──────── STORED DATA ────────

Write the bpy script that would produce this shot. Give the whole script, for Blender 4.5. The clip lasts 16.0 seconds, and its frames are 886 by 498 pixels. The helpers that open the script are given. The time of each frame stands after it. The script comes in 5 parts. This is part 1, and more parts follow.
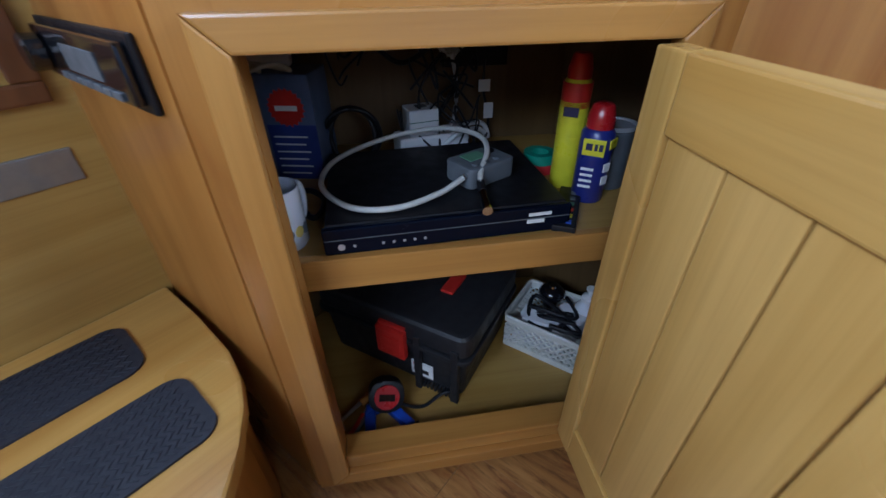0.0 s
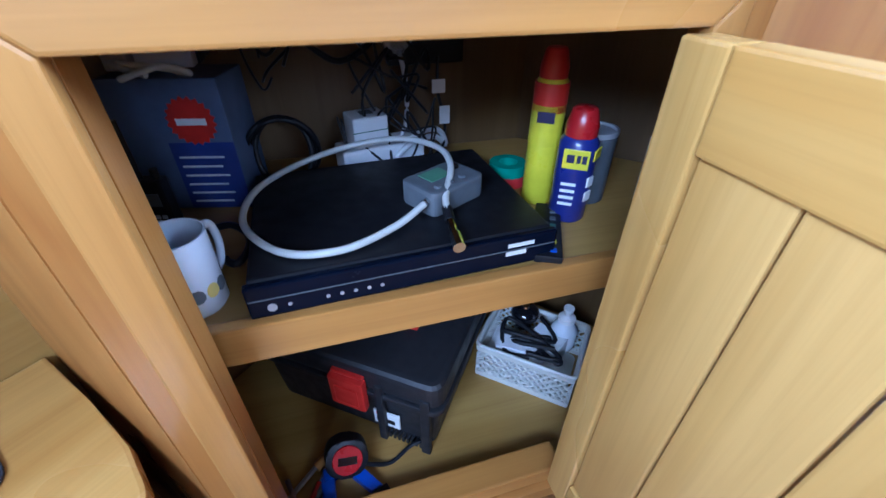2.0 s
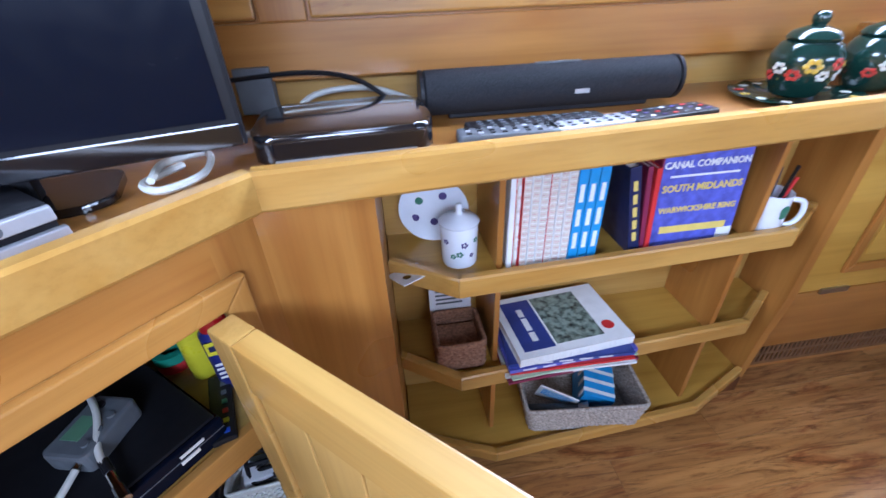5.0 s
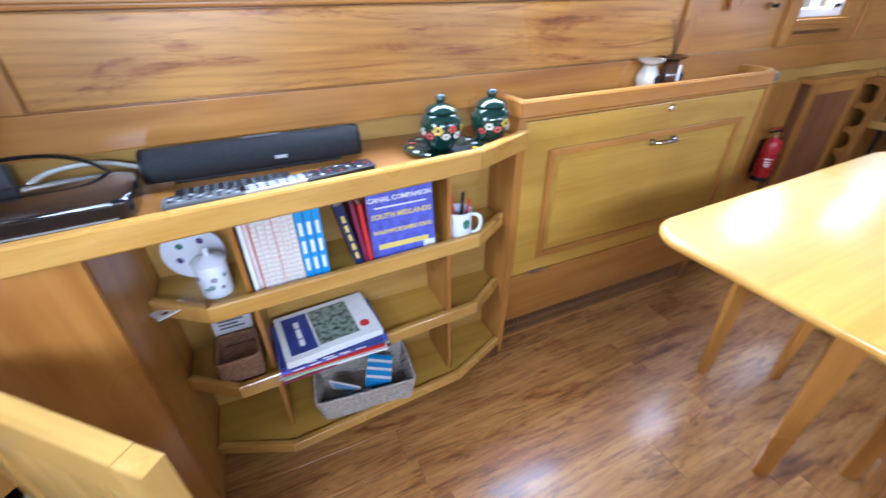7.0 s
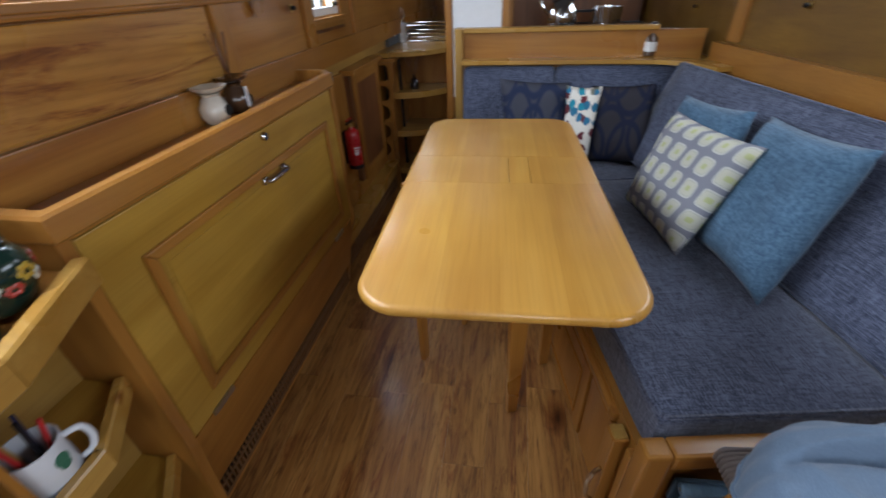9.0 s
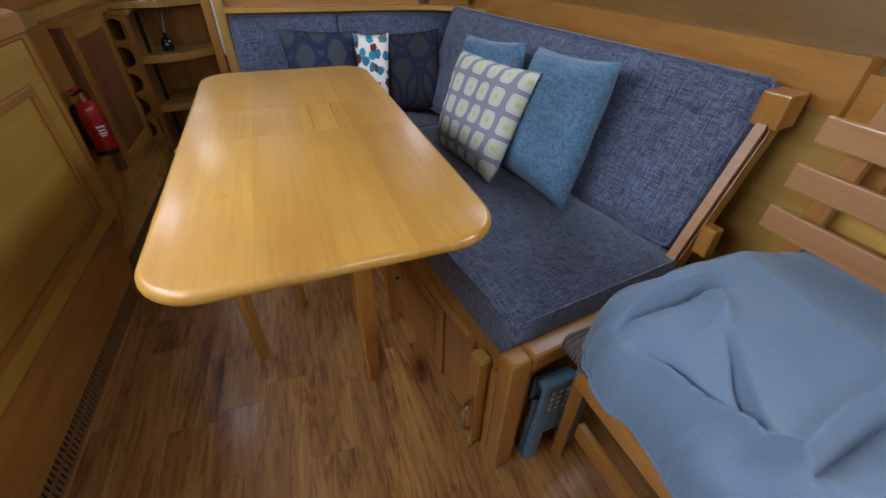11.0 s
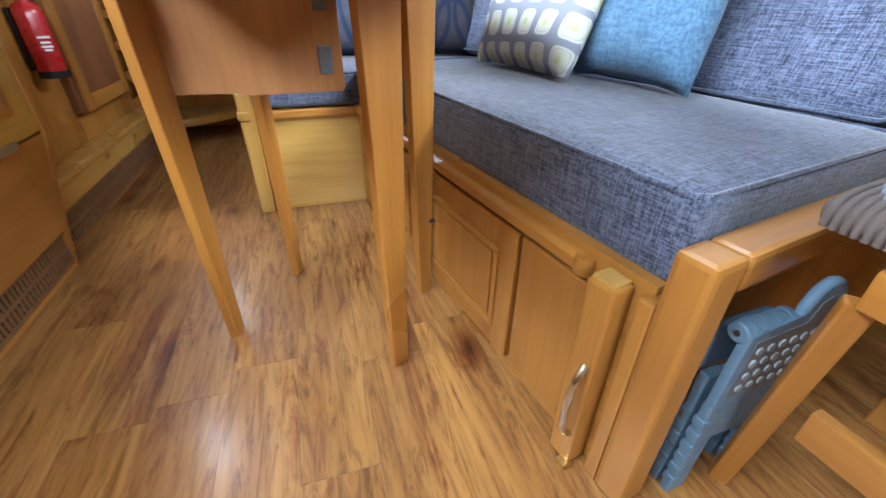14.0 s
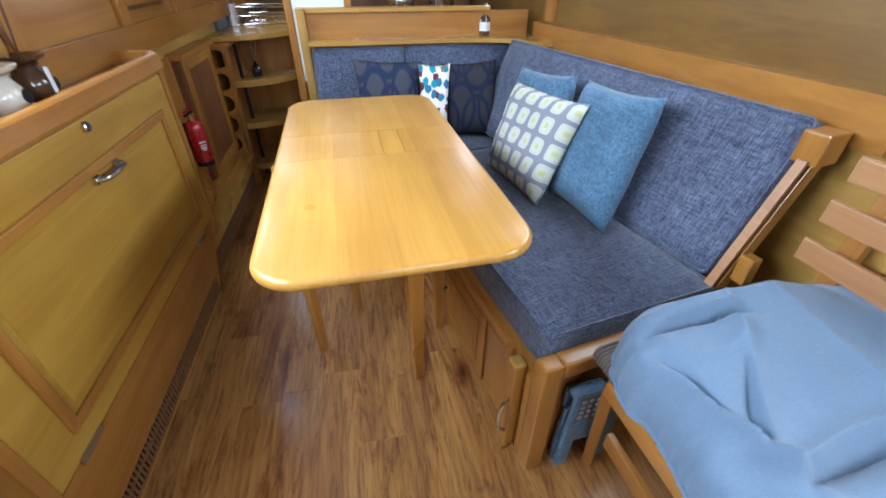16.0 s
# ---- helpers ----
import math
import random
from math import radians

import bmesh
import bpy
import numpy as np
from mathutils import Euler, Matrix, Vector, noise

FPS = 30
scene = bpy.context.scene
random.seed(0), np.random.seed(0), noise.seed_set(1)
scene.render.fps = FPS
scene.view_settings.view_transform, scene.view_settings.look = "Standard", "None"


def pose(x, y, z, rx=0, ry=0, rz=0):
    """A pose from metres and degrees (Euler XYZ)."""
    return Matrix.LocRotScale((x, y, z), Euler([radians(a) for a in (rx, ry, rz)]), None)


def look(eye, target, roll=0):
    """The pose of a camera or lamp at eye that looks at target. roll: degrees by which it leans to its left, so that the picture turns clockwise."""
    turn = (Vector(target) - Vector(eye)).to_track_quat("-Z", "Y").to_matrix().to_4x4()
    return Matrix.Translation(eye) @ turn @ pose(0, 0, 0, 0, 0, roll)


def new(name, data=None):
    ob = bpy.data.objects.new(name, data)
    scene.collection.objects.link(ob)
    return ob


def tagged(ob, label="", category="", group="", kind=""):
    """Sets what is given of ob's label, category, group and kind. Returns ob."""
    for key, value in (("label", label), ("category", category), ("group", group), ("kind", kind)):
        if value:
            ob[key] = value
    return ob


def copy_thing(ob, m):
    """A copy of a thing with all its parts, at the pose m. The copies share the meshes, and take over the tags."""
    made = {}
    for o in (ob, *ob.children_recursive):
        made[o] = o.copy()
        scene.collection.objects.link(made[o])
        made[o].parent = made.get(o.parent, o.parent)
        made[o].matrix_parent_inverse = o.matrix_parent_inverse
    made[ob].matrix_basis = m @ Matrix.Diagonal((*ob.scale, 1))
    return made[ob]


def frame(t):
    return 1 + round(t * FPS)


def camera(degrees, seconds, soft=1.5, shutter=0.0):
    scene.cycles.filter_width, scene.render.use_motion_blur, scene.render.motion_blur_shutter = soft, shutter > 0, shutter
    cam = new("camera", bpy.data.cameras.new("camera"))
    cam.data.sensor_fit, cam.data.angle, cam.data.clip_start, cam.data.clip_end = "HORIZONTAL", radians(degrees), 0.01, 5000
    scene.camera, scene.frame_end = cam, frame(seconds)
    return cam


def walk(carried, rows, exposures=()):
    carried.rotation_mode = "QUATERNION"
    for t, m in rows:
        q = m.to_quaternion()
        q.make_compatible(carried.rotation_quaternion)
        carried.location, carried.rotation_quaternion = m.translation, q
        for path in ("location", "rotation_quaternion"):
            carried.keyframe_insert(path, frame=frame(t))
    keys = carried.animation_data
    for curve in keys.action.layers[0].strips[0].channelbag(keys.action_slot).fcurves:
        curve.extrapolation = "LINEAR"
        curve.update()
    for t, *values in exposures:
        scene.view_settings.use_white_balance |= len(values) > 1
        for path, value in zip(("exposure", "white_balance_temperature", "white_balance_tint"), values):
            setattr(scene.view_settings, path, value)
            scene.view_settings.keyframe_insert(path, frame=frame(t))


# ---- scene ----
cam = camera(94.6, 16.0, 1.5, 0.4)
PATH = [
    (0, (0.085, 0.036, 0.822), (-1.192, -0.996, -0.321), -0.8),
    (0.5, (0.023, -0.019, 0.775), (-1.308, -0.988, -0.36), 0.6),
    (1, (-0.008, -0.046, 0.762), (-1.363, -0.984, -0.371), 1.2),
    (1.5, (-0.023, -0.057, 0.767), (-1.402, -0.952, -0.372), 1.2),
    (2, (-0.014, -0.051, 0.801), (-1.409, -0.894, -0.357), 0.1),
    (2.5, (0.003, -0.055, 0.869), (-1.43, -0.777, -0.325), -1.5),
    (3, (-0.018, -0.048, 0.929), (-1.533, -0.588, -0.26), -1.5),
    (3.5, (-0.05, -0.035, 0.953), (-1.628, -0.358, -0.232), -0.8),
    (4, (-0.082, 0.004, 0.962), (-1.688, -0.04, -0.229), -0.1),
    (4.2, (-0.083, 0.038, 0.978), (-1.697, 0.096, -0.201), -1.1),
    (6.3, (0.204, 0.305, 1.184), (-1.484, 0.638, 0.164), -2.9),
    (6.5, (0.239, 0.346, 1.195), (-1.42, 0.756, 0.155), -2.3),
    (7, (0.263, 0.442, 1.212), (-1.285, 1.131, 0.149), -0.7),
    (7.5, (0.152, 0.477, 1.234), (-1.169, 1.568, 0.203), 0.5),
    (8, (0.02, 0.474, 1.247), (-0.928, 1.892, 0.203), -1.8),
    (8.5, (-0.01, 0.57, 1.236), (-0.649, 2.12, 0.145), -1.3),
    (9, (-0.021, 0.684, 1.225), (-0.32, 2.327, 0.125), -2.4),
    (9.5, (-0.044, 0.699, 1.218), (0.057, 2.337, 0.074), -2.0),
    (11.8, (-0.002, 0.823, 0.91), (0.572, 2.309, -0.298), 0.3),
    (12, (0.008, 0.856, 0.832), (0.596, 2.35, -0.36), -0.6),
    (12.5, (-0.012, 0.904, 0.691), (0.62, 2.465, -0.388), -0.7),
    (13, (-0.021, 0.926, 0.628), (0.652, 2.511, -0.389), 0.8),
    (13.5, (-0.041, 0.947, 0.621), (0.583, 2.559, -0.386), 1.2),
    (14, (-0.069, 0.95, 0.649), (0.447, 2.577, -0.393), 0.6),
    (14.5, (-0.071, 0.905, 0.742), (0.315, 2.523, -0.368), -1.0),
    (15, (-0.076, 0.817, 0.877), (0.27, 2.442, -0.237), 0.3),
    (15.5, (-0.09, 0.716, 1.034), (0.261, 2.312, -0.12), -0.2),
    (16, (-0.065, 0.635, 1.188), (0.248, 2.247, 0.047), 0.1),
]
EXPOSURES = [(0, 0.7, 5150, 15), (0.5, 1.08, 5050, 16), (1, 1.48, 4850, 17), (1.5, 1.73, 4650, 18), (2.5, 1.9, 4350, 16), (3, 1.55, 4700, 18), (3.5, 1.48, 4750, 22), (4.2, 1.28, 5000, 24), (6.5, 1.63, 5300, 17), (7, 1.56, 5350, 17), (7.5, 0.85, 5800, 15), (8, -0.1, 6260, 13), (8.5, -0.22, 6380, 14), (9, -0.12, 6510, 16), (9.5, 0.0, 6460, 16), (11.8, -0.12, 6700, 19), (12, -0.12, 6850, 20), (12.5, 0.2, 6950, 17), (13, 1.1, 6700, 16), (13.5, 1.75, 6410, 11), (14.5, 1.9, 5860, 10), (15, 1.7, 5960, 11), (15.5, 1.2, 6010, 10), (16, 0.88, 6000, 12)]
walk(cam, [(t, look(eye, target, roll)) for t, eye, target, roll in PATH], EXPOSURES)
# ---------------------------------------------------------------- light and exposure
world = bpy.data.worlds.new("sky")
scene.world = world
world.use_nodes = True
wn = world.node_tree
sky = wn.nodes.new("ShaderNodeTexSky")
sky.sky_type, sky.sun_disc = "NISHITA", False
sky.sun_elevation, sky.sun_rotation = radians(42), radians(250)
wn.nodes["Background"].inputs[1].default_value = 0.07
wn.links.new(sky.outputs[0], wn.nodes["Background"].inputs[0])
sun_data = bpy.data.lights.new("sun", "SUN")
sun_data.energy, sun_data.angle, sun_data.color = 1.2, radians(12), (1, 0.96, 0.9)
sun = new("sun", sun_data)
sun.matrix_world = pose(0, 0, 6, 48, 0, 70)


def window_light(x, y, z, sx, sy, rx, ry, rz, watts, color=(0.78, 0.90, 1.0)):
    """Daylight that comes in through an opening."""
    d = bpy.data.lights.new("window_light", "AREA")
    d.shape, d.size, d.size_y, d.energy, d.color = "RECTANGLE", sx, sy, watts, color
    o = new("window_light", d)
    o.matrix_world = pose(x, y, z, rx, ry, rz)
    return o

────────

Filter the data, keeping only the lines that contain "label".

def tagged(ob, label="", category="", group="", kind=""):
    """Sets what is given of ob's label, category, group and kind. Returns ob."""
    for key, value in (("label", label), ("category", category), ("group", group), ("kind", kind)):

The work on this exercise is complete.